ColossalAI
ColossalAI copied to clipboard
Small memory saving on NVME[BUG]:
🐛 Describe the bug
Hello, I am using NVME to try 66B opt model with Zero3-offload cpu mode, but it seems to only saves 10% CPU memory. It takes about 1.06T CPU memory with NVME and 1.17T without NVME. Appreciate it if anyone has an idea about it.

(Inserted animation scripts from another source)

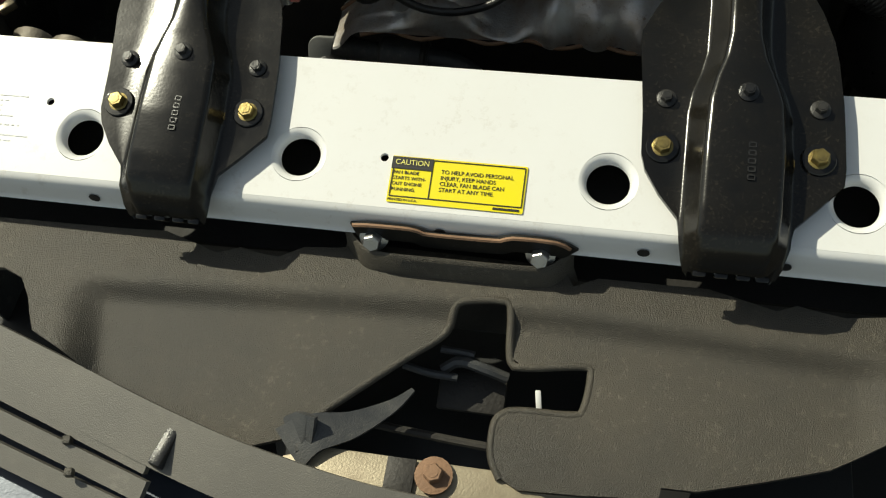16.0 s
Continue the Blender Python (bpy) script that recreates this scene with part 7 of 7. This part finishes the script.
def front_shroud():
    """Textured grey plastic sight shield with its latch opening, and the grille in front of it."""
    t = thing("sight_shield", "textured dark grey plastic panel over the grille", "trim", (0, 0.1, 0.70))
    back = [(-0.50, 0.192), (-0.3596, 0.187), (-0.2536, 0.1887), (-0.2166, 0.1904), (-0.195, 0.184), (-0.1731, 0.1767), (-0.1640, 0.1795), (-0.1547, 0.1834), (-0.140, 0.180), (-0.1242, 0.1786), (-0.1155, 0.184), (-0.1069, 0.1891), (-0.0811, 0.1915), (-0.060, 0.197), (0.084, 0.195), (0.092, 0.180), (0.1085, 0.1885), (0.1835, 0.1895), (0.206, 0.184), (0.2296, 0.1778), (0.2427, 0.1839), (0.256, 0.181), (0.2742, 0.1782), (0.3066, 0.1832), (0.50, 0.19)]
    front = [(0.50, 0.14), (0.36, 0.118), (0.3038, 0.1008), (0.2662, 0.0792), (0.225, 0.066), (0.1844, 0.0545), (0.1620, 0.0540), (0.1605, 0.0466), (0.110, 0.042), (0.0700, 0.0400), (0.0575, 0.0460), (0.0500, 0.0600), (0.0490, 0.0800), (0.0530, 0.0880), (0.064, 0.092), (0.100, 0.0935), (0.1078, 0.0985), (0.1105, 0.1220), (0.105, 0.128), (0.064, 0.1225), (0.0544, 0.1270), (0.0510, 0.158), (0.0449, 0.1640), (0.018, 0.1610), (0.0110, 0.1560), (0.006, 0.140), (-0.02, 0.118), (-0.05, 0.092), (-0.075, 0.070), (-0.092, 0.052), (-0.115, 0.044), (-0.145, 0.050), (-0.20, 0.062), (-0.245, 0.078), (-0.2896, 0.0974), (-0.297, 0.110), (-0.3035, 0.1229), (-0.315, 0.138), (-0.3323, 0.1445), (-0.36, 0.141), (-0.50, 0.12)]
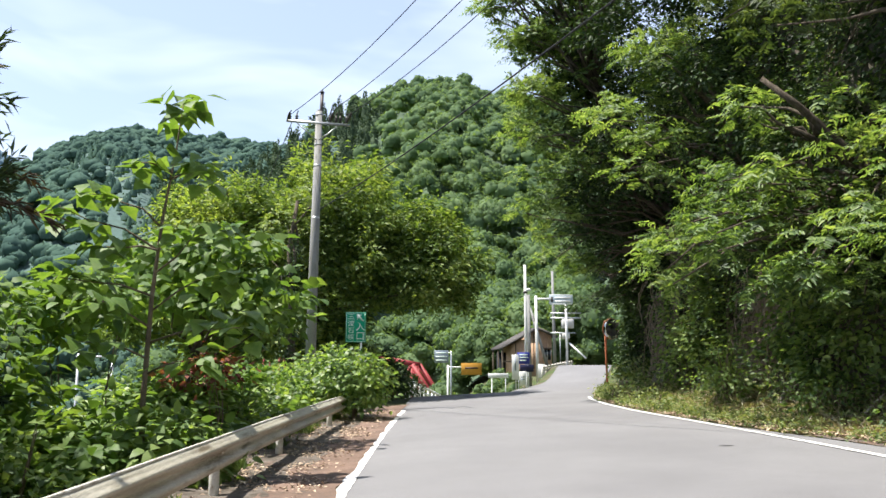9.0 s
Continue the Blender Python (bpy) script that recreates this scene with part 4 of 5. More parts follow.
def roadside_shrubs():
    rng = np.random.default_rng(77)
    # along the outside of the rail: x behind it, y, width, height
    k = 0
    for y in np.arange(18.0, 33.5, 1.05):
        tall = 1.0 + 0.35 * math.sin(y * 1.3) + (0.5 if y > 24.5 else 0.0)
        for row, (dx, w, h) in enumerate(((-2.6, 0.55, 1.0), (-3.4, 0.85, 1.35), (-4.8, 1.1, 1.7))):
            if row == 0 and y < 17.5:
                continue
            x = float(xl(y)) + dx + rng.normal() * 0.2
            shrub(x, y + rng.normal() * 0.3, w * rng.uniform(0.8, 1.15), h * tall * rng.uniform(0.85, 1.15), rng.uniform(0.12, 0.2), 300 + k, "leafy green shrub growing behind the guardrail", LEAF_BIG if k % 3 == 1 else LEAF_BANK if k % 5 == 2 else None)
            k += 1
    # the bush that swallows the end of the rail
    shrub(-0.2, 30.7, 0.82, 1.95, 0.17, 501, "dense leafy bush swallowing the rail's end")
    shrub(-0.9, 31.8, 0.9, 2.1, 0.16, 502, "dense leafy bush around the sign's foot")
    shrub(-1.6, 33.4, 1.1, 2.4, 0.12, 503, "dense leafy bush at the foot of the utility pole")
    shrub(-2.9, 35.4, 1.6, 2.8, 0.13, 504, "tall dark leafy shrub behind the utility pole")
    shrub(-0.2, 37.5, 1.0, 1.9, 0.13, 505, "shaded shrub behind the far guardrail")
    # From here to the far rail, tree shade is put into the leaf colour.
    shrub(0.1, 41.0, 1.2, 2.2, 0.14, 506, "shrub under the wide tree, leaf colour darkened for shade", LEAF_DARK)
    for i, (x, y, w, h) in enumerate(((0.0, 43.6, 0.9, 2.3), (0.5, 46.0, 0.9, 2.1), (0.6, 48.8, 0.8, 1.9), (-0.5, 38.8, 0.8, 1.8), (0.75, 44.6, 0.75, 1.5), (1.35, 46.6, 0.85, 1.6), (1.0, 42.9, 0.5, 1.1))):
        shrub(x, y, w, h, 0.13, 508 + i, "shrub crowding the far guardrail, leaf colour darkened for shade", LEAF_DARK)
    for i, (x, y, w, h) in enumerate(((-2.9, 21.9, 0.7, 1.75), (-2.6, 23.5, 0.65, 2.3), (-3.6, 19.8, 0.75, 2.2), (-3.9, 22.6, 0.9, 4.35))):
        high = h > 4
        shrub(x, y, w, h, 0.23, 540 + i, "big-leaved bush on bare stems above the gully" if high else "big-leaved bush beside the slender sapling", LEAF_BIG, 34 if high else int(95 * w * h * 0.6), 0.82 if high else 0.0)
    for i, (x, y, top, w) in enumerate(((-2.0, 23.1, 1.52, 0.2), (-2.45, 23.3, 1.36, 0.22))):
        shrub(x, y, w, top - float(land_z(x, y)), 0.14, 720 + i, "slender bush with withered reddish leaves at its tips", LEAF_RED, 9, 0.84)
    for i in range(9):
        shrub(-6.4 + rng.normal() * 0.7, 20 + 1.9 * i, 1.5, 2.6 * rng.uniform(0.8, 1.2), 0.13, 520 + i, "tall leafy shrub in the gully")
    for i, (x, y, top, w) in enumerate(((-5.6, 14.0, 4.2, 0.8), (-5.8, 13.2, 2.9, 0.7), (-3.7, 13.9, 2.2, 0.55), (-4.4, 12.9, 1.6, 0.6), (-4.6, 15.4, 2.9, 0.6), (-3.1, 13.4, 1.1, 0.45), (-3.7, 17.4, 3.0, 0.5), (-3.2, 18.6, 1.0, 0.6), (-2.9, 14.6, 1.5, 0.4), (-3.0, 16.4, 2.1, 0.4))):
        h = top - float(land_z(x, y))
        shrub(x, y, w, h, 0.13, 620 + i, "fresh green broadleaf shoots among the cedars", LEAF_SHRUB, int(30 * w * h) + 5)
    for i, (x, y, w, h) in enumerate(((-4.5, 20.5, 0.9, 4.4), (-4.9, 22.4, 0.9, 4.6), (-4.2, 18.2, 0.7, 2.8))):
        shrub(x, y, w, h, 0.22, 640 + i, "tall big-leaved bush in the gully", LEAF_BIG, int(60 * w * h * 0.6) if i != 1 else 40, 0.8 if i == 1 else 0.0)
    # Leaf colour darkened to stand for shade at the rock corner.
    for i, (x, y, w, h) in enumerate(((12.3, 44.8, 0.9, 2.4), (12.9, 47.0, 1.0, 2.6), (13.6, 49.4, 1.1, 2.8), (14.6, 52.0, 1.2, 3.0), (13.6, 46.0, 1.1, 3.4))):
        shrub(x, y, w, h, 0.14, 660 + i, "shrub at the corner of the rock, leaf colour darkened for shade", LEAF_DARK)
    # tufts leaning over the edge line at the bend
    for i in range(9):
        y = 28.2 + 0.85 * i
        shrub(float(xr(y)) + rng.uniform(0.4, 0.8), y, rng.uniform(0.2, 0.32), rng.uniform(0.3, 0.5), 0.09, 700 + i, "leafy weed tuft at the asphalt's edge", WEED)
    # foot of the rock on the right
    for i in range(22):
        y = 17.5 + 1.15 * i + rng.normal() * 0.35
        x = float(xr(y)) + rng.uniform(1.5, 2.3)
        big = i % 4 == 0 and y > 22.5
        shrub(x, y, rng.uniform(0.42, 0.62) if big else rng.uniform(0.25, 0.45), rng.uniform(0.9, 1.4) if big else rng.uniform(0.35, 0.8), 0.13 if big else 0.1, 560 + i, "bushy green plant at the foot of the rock" if big else "low green shrub at the foot of the rock", (LEAF_SHRUB, WEED, LEAF_BANK)[i % 3])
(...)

Here is the code snapshot.
optimizer = GeminiAdamOptimizer(model,
lr=args.learning_rate,
initial_scale=2**14,
gpu_margin_mem_ratio=0.0,
nvme_offload_fraction=1.0,
nvme_offload_dir='./nvme')
Environment
#### Installation Report ####
------------ Environment ------------
Colossal-AI version: 0.2.5
PyTorch version: 1.12.1
CUDA version: 11.3
CUDA version required by PyTorch: 11.3
Note:
1. The table above checks the versions of the libraries/tools in the current environment
2. If the CUDA version is N/A, you can set the CUDA_HOME environment variable to locate it
------------ CUDA Extensions AOT Compilation ------------
Found AOT CUDA Extension: ✓
PyTorch version used for AOT compilation: N/A
CUDA version used for AOT compilation: N/A
Note:
1. AOT (ahead-of-time) compilation of the CUDA kernels occurs during installation when the environment varialbe CUDA_EXT=1 is set
2. If AOT compilation is not enabled, stay calm as the CUDA kernels can still be built during runtime
------------ Compatibility ------------
PyTorch version match: N/A
System and PyTorch CUDA version match: ✓
System and Colossal-AI CUDA version match: N/A
If parameters are mostly saved to main memory, the mode is actually targeted at minimal GPU memory usage. Could you please benchmark the GPU memory savings? And if you'd like, we may include your results as part of our benchmarking outcomes which will go public.
Thanks @JThh for the reply. Currently we do not have GPU memory savings data, but we can do more testings for that. Do you have any ideas regarding the CPU memory saving? Can we have options to offload more parameters into SSD by NVME? I saw DeepSpeed is able to save more CPU memory usages. Thanks again!
Thanks @MikeChenfu for your followup questions. This benchmark might be potentially indicative of how useful NVME can be. But regarding the maximal stretch we may have, would @oahzxl have any good idea on this?
Thanks @MikeChenfu for your followup questions. This benchmark might be potentially indicative of how useful NVME can be. But regarding the maximal stretch we may have, would @oahzxl have any good idea on this?
Sorry, don't have any clue about it.
How many nodes did you use?
@ver217 I trained opt 66b on the single A100.
@ver217 I trained opt 66b on the single A100.
Hi @MikeChenfu 66b is much larger than the capacity of one A100 80GB memory. This issue was closed due to inactivity. Thanks.